Earned media and brand mentions in adjacent contexts. When the brand appears in articles, podcasts, conversations — places that get crawled by AI engines — the brand's representation in those engines strengthens. This earned-context volume is now a proxy for future AI-search visibility in a way it didn't used to be.
Together, these are a more accurate read of brand strength in 2026 than the branded organic line.
What this means for agencies
Less straightforwardly. A meaningful share of agency revenue is, in honest terms, brand-bidding work and content optimised to rank for branded queries. As the branded organic line shrinks, the demand for that work weakens. Some clients will keep paying for it out of inertia. Many won't.
The agencies that are well-positioned for this are the ones that can demonstrate value in the new measurement frame — AI-search visibility, earned media, brand mentions in adjacent contexts. The agencies that are poorly positioned are the ones whose service offering and reporting are still primarily about classical branded SEO.
The transition isn't immediate. Brands continue to spend on branded SEO for years after the underlying need has weakened, because nobody wants to be the marketer who shut down the work and got blamed when traffic fell. The drift to better-positioned agencies will be slow but persistent.

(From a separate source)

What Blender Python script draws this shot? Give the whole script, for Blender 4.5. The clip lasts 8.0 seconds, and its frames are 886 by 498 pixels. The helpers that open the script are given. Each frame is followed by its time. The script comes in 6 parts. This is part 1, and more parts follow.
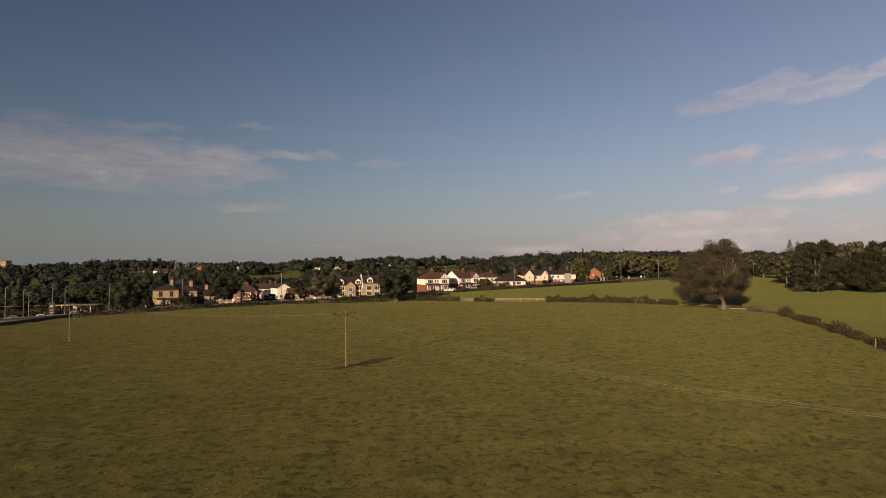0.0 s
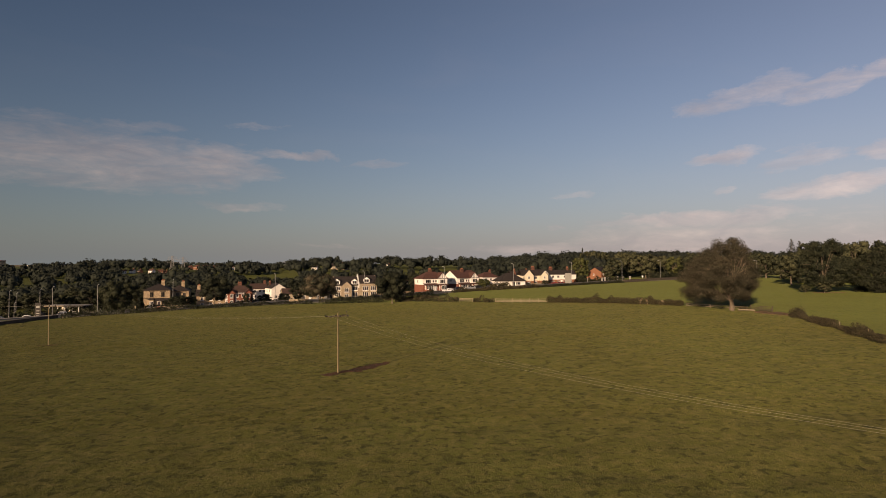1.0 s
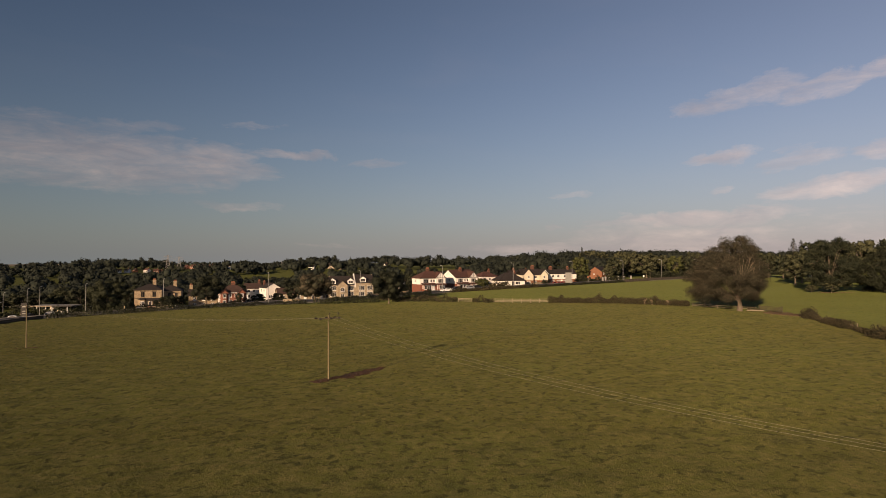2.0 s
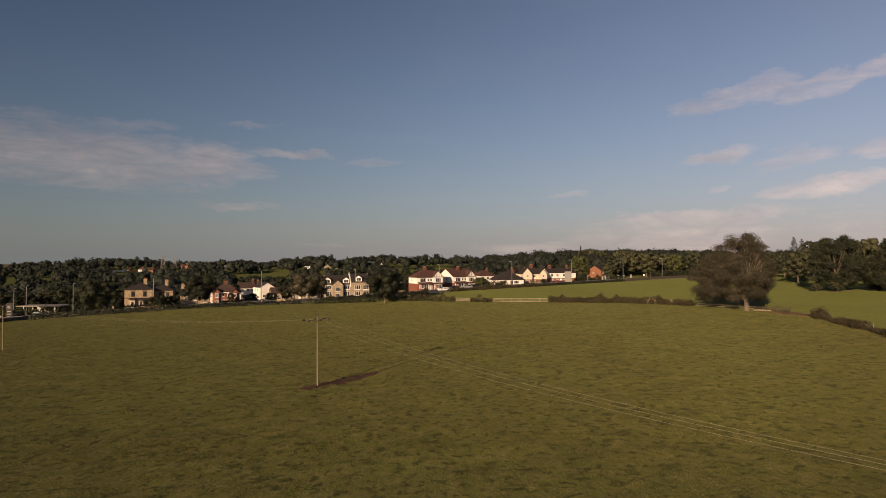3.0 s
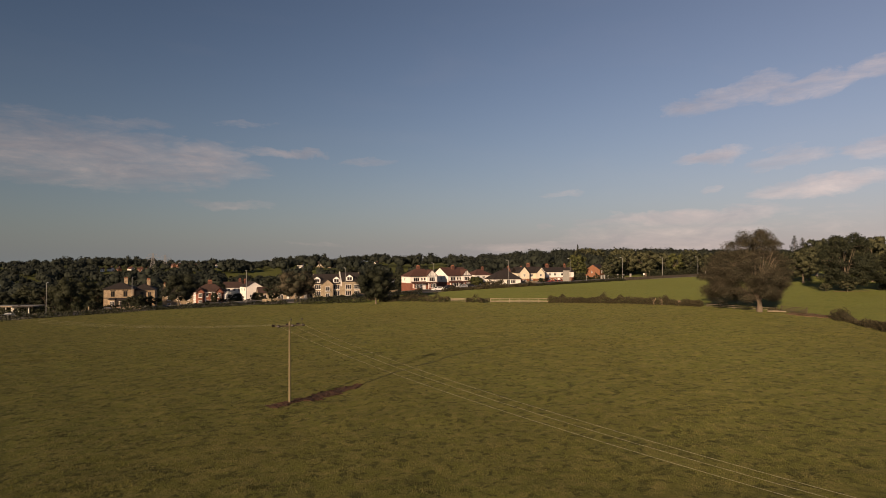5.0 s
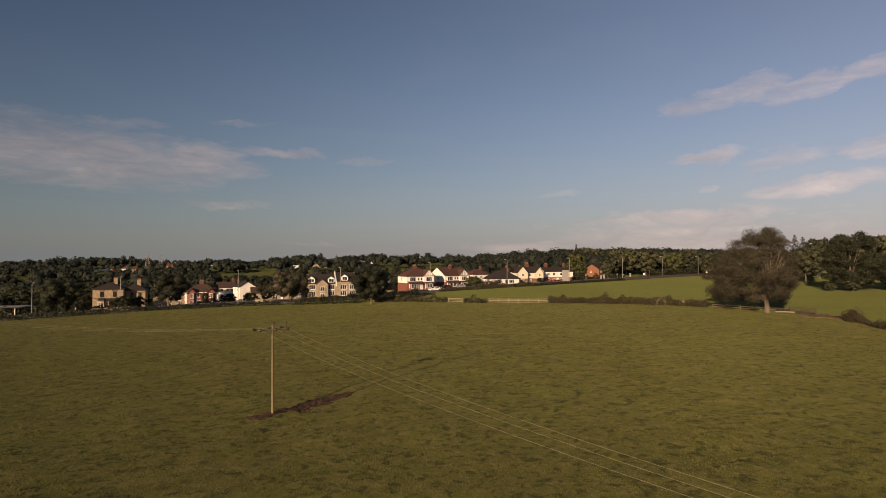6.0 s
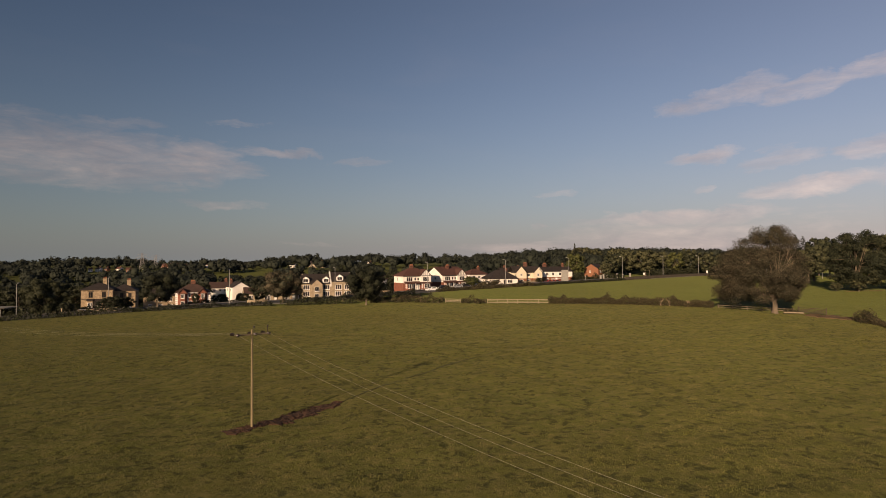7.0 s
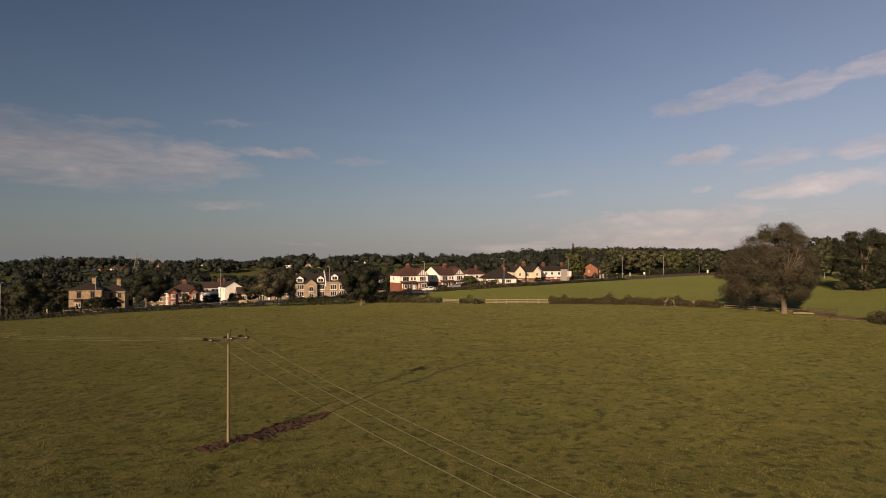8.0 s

For agencies that want to make the transition: the case to clients is straightforward. Branded organic traffic is shrinking. The investments that used to defend it are diminishing in value. The investments that build presence in AI search engines are the new defence — and, usefully, also the new offence. The agency that brings this case to clients with credibility wins the budget.
For agencies that don't want to make the transition: the next two-to-three years will be uncomfortable. The clients with the budget to spend will spend it on agencies that have the capability to operate in the new measurement frame. The agencies that don't will see their share of strategic conversation decline.
What I'd do if I were an in-house marketer at a major brand
Two practical actions.
Add AI-search visibility metrics to the dashboard now. Not to replace classical SEO metrics — keep those running — but to stand alongside them. Track the brand's presence in ChatGPT, Perplexity, Google AI Overviews, Copilot. Track competitor presence. Track the trend lines. Have these numbers in front of leadership at the same cadence as the SEO numbers.
Reframe the budget conversation around the new shape of brand visibility. The historic split between paid, organic, social, PR, and content has assumed a stable measurement frame. The frame is changing. Some of the budget that's been going to classical SEO probably belongs in earned media, in structured content, in AI-search visibility work. The reallocation isn't dramatic in any single quarter, but the cumulative effect over 18 months is significant.
The brands that do this in 2026 will be in a better position than the brands that wait until 2027 to start.
Closing
The death of the brand-keyword strategy isn't a sudden event. It's a long curve that's now visible enough to be planned around. The brands and agencies that take the curve seriously will navigate it cleanly. The ones that wait for it to be obvious will be doing so in a context where the work is more expensive and the position is harder to defend.
This is one of those moments where the right answer isn't subtle, but the willingness to act on it varies a lot. The agencies and brands that act earliest get the most benefit. The cost of being right but late is usually higher than the cost of being early but slightly wrong about the timing.